• AIM OF THE TASK:
Copy, without any alteration, the lines from the one that includes "from mathutils import" up to and including the one that includes "pose from metres".
** Begin **
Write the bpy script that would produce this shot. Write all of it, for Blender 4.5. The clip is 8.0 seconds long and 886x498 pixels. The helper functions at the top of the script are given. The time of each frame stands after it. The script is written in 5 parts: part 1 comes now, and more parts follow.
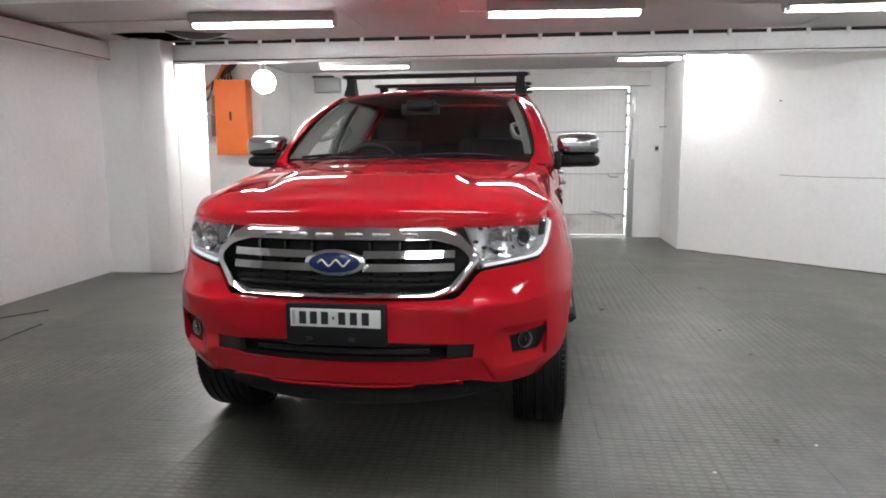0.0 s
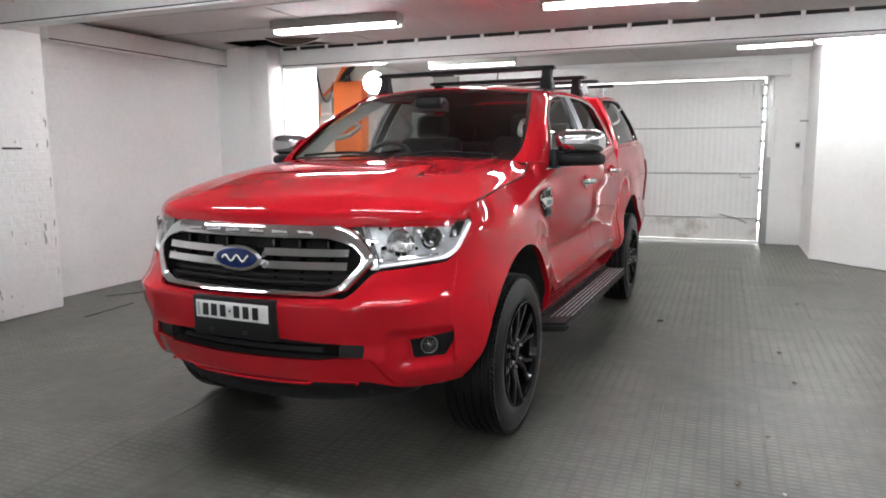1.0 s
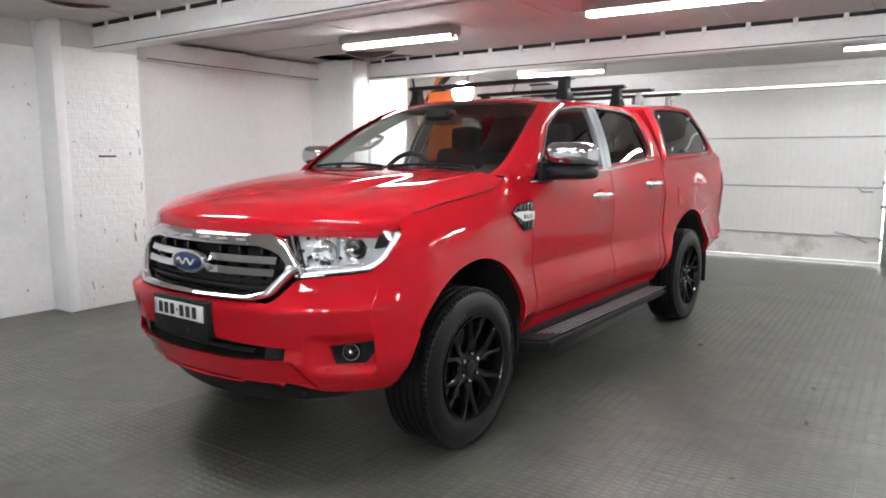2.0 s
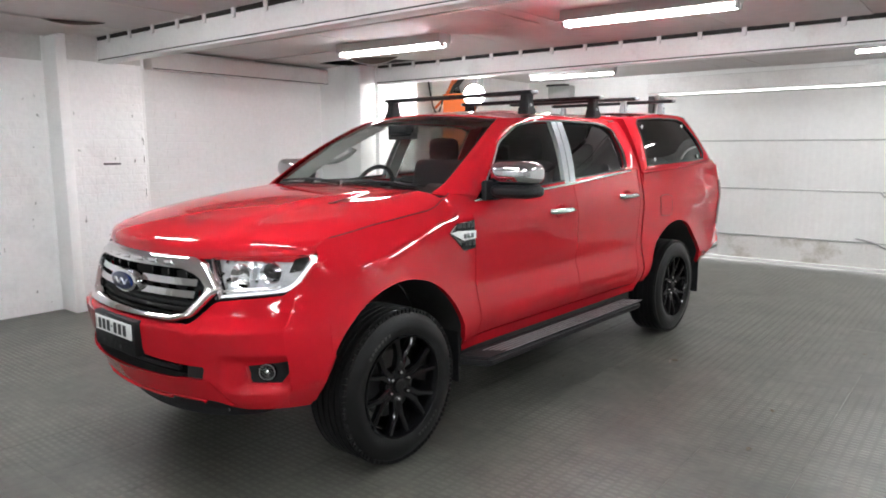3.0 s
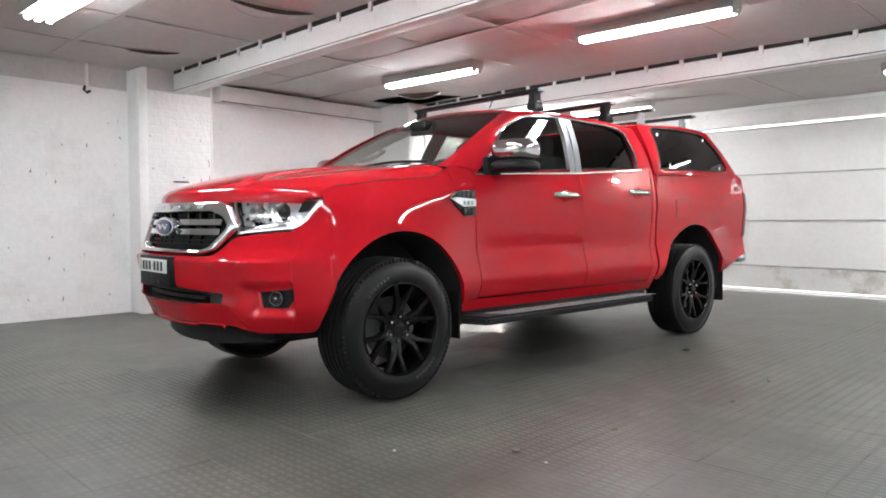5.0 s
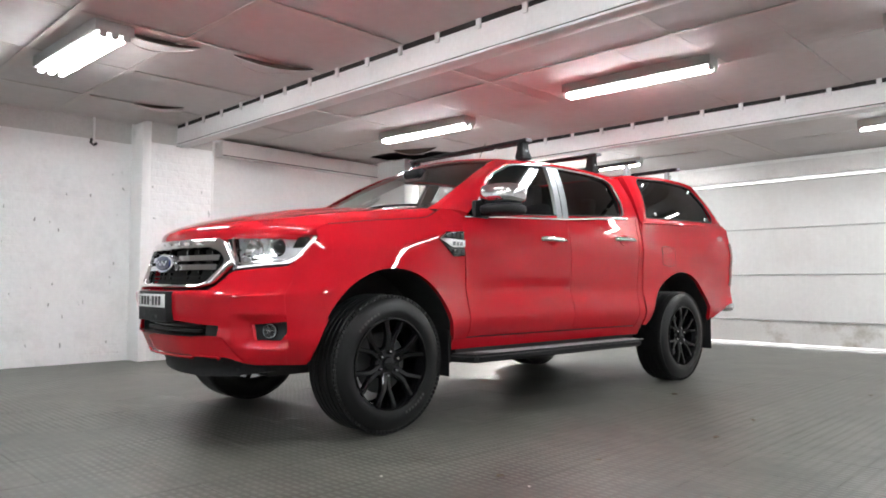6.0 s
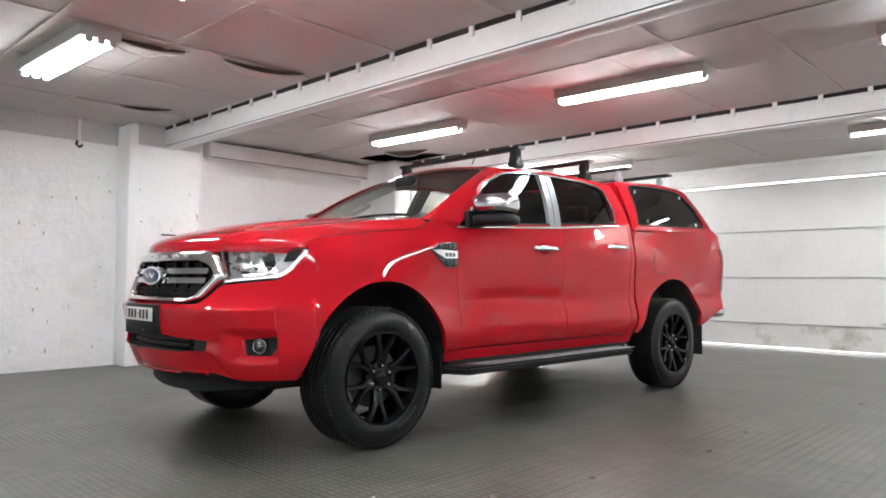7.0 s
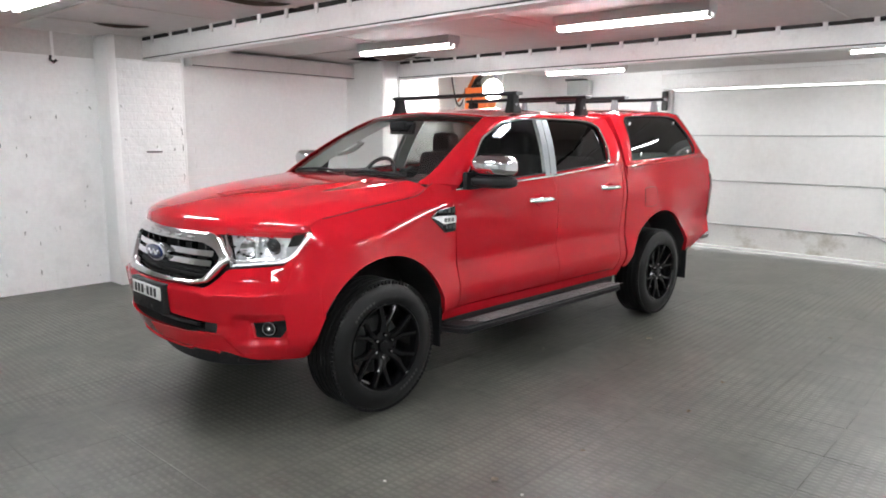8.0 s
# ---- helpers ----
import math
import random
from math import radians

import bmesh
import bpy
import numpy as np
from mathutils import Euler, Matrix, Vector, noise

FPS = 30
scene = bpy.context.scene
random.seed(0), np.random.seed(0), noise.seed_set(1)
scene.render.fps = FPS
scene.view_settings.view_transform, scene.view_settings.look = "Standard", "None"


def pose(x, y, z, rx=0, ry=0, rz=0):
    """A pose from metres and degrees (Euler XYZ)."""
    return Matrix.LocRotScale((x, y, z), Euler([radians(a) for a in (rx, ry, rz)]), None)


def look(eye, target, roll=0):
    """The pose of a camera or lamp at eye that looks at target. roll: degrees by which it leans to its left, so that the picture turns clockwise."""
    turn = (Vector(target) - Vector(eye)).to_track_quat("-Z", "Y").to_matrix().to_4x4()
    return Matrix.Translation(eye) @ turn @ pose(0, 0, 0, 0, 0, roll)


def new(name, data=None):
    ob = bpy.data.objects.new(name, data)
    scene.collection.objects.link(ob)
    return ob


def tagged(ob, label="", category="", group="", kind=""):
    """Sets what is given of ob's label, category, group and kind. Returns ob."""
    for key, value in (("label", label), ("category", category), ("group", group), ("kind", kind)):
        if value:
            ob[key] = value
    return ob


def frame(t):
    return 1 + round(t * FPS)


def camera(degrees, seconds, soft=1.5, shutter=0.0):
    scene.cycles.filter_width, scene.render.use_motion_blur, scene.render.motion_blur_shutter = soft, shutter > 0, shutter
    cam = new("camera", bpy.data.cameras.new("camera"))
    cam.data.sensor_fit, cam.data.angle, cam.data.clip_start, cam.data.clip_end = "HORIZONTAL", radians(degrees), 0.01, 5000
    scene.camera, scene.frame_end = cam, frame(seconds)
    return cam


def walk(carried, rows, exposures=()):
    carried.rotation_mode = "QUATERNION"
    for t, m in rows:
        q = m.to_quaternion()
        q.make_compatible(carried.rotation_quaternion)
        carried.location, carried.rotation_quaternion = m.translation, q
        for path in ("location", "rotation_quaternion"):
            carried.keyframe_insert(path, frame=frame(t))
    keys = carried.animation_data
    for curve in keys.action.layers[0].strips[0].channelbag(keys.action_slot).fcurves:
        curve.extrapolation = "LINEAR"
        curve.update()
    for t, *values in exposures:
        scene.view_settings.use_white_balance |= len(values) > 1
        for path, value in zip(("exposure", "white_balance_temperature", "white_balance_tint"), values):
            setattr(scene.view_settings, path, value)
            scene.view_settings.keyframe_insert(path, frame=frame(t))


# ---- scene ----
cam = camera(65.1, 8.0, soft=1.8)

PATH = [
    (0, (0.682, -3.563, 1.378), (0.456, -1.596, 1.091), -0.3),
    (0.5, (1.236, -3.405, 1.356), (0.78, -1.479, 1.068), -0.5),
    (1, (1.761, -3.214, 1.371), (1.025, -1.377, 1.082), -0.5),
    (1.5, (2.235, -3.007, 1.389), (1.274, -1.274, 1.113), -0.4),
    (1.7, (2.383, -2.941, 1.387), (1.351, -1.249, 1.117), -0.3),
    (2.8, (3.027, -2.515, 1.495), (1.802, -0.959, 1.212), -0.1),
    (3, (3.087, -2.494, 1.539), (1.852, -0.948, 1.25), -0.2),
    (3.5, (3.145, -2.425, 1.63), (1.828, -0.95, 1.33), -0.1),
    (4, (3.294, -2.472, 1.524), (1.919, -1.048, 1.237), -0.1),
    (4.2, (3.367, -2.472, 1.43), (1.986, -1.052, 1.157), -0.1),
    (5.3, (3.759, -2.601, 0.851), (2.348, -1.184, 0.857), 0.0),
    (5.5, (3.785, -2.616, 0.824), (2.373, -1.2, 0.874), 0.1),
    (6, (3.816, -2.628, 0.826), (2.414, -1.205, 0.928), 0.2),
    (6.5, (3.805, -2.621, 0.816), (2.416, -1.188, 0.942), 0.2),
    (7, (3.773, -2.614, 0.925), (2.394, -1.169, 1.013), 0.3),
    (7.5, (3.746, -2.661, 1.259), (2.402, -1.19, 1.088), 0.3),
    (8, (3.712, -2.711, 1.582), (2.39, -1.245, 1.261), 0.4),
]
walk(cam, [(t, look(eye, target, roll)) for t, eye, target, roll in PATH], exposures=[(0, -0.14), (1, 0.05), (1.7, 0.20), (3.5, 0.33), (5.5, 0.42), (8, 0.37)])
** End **
** Begin **
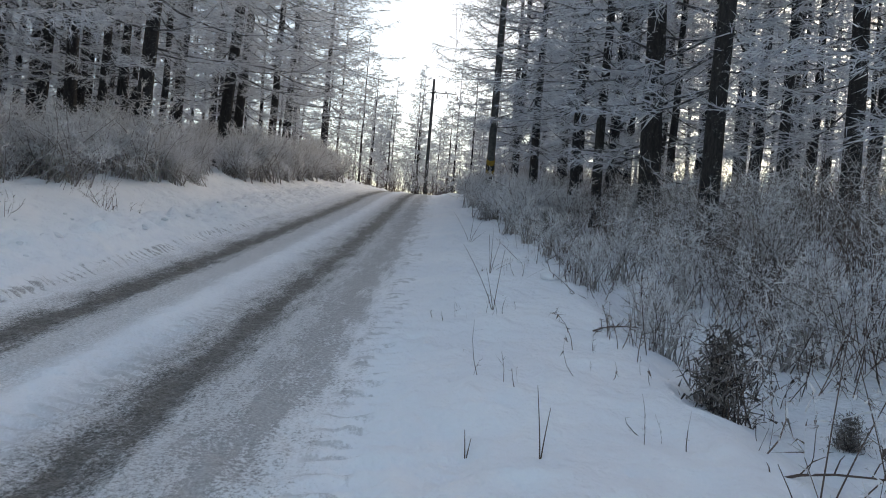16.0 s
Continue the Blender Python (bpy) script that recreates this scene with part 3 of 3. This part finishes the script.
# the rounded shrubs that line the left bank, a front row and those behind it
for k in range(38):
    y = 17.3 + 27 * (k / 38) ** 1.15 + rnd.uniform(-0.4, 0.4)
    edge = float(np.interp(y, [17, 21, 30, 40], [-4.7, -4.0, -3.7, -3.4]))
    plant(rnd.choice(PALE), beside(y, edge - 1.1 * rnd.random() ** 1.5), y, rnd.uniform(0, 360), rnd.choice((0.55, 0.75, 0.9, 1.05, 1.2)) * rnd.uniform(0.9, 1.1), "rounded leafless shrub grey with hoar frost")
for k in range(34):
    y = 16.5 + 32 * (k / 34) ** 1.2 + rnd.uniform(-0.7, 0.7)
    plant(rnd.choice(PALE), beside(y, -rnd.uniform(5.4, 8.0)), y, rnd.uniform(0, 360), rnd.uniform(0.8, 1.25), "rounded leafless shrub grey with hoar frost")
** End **
• FULL RESPONSE:
from mathutils import Euler, Matrix, Vector, noise

FPS = 30
scene = bpy.context.scene
random.seed(0), np.random.seed(0), noise.seed_set(1)
scene.render.fps = FPS
scene.view_settings.view_transform, scene.view_settings.look = "Standard", "None"


def pose(x, y, z, rx=0, ry=0, rz=0):
    """A pose from metres and degrees (Euler XYZ)."""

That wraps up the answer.